The ‘if it’s legal then it’s fine’ mentality doesn’t wash outside Malta
I meant to write about this yesterday but got distracted by the problems brought on when the site got half a million views (despite the two-hour downtime at peak period) in the course of a few hours and crashed when traffic was at its heaviest. So here it is now.
The worst, the very worst, bit of Toni Abela’s horrendous performance yesterday was when he said, with complete conviction in response to the questions about cocaine-dealing from a Labour Party club and his role in covering it up: “This was three years ago. I was investigated by the police and they found nothing wrong. No action was taken against me.”
WHAT? This is just how bad the Maltese hamalli mentality of ‘if it’s legal, then it’s good’ is. Abela actually paraded his investigation by the police and ‘clearance’ as something positive. Those idiots just don’t understand that even being investigated by the police for cocaine-related activities (or any other, for that matter) is enough to bar you from a position like that.

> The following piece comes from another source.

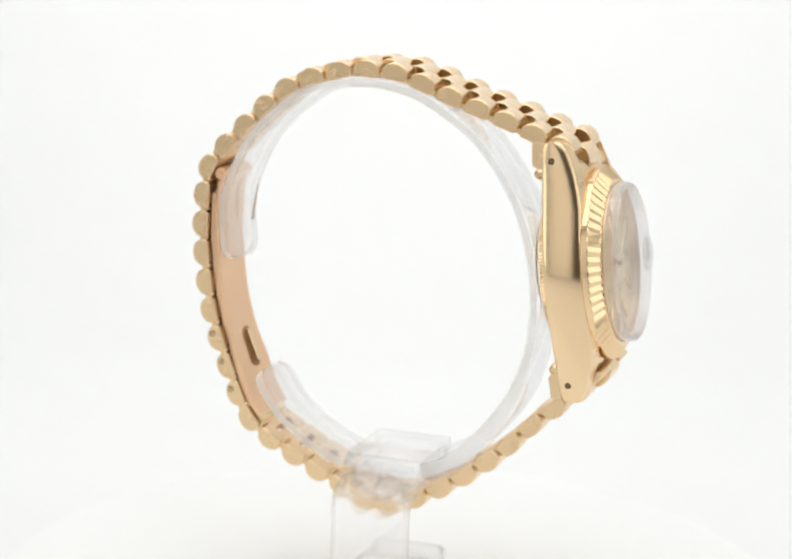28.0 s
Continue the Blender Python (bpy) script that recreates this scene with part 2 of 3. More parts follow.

When he said those words, I froze. They clanged into the open room. He might as well have said, “Oh and in my spare time, I like to look at pictures of naked children.” That is exactly how far removed from the norms of European civilisation those village bumpkins are. And it’s not only them. Not so long ago, in the thick of the debate about how Mrs Muscat’s parents took places funded by the state at Villa Messina, an expensive private nursing home, one social butterfly said to me: “But if they got those places properly through the system, there’s nothing wrong.”
OF COURSE IT’S WRONG. The Prime Minister’s parents-in-law shouldn’t be taking two places from those who actually need them.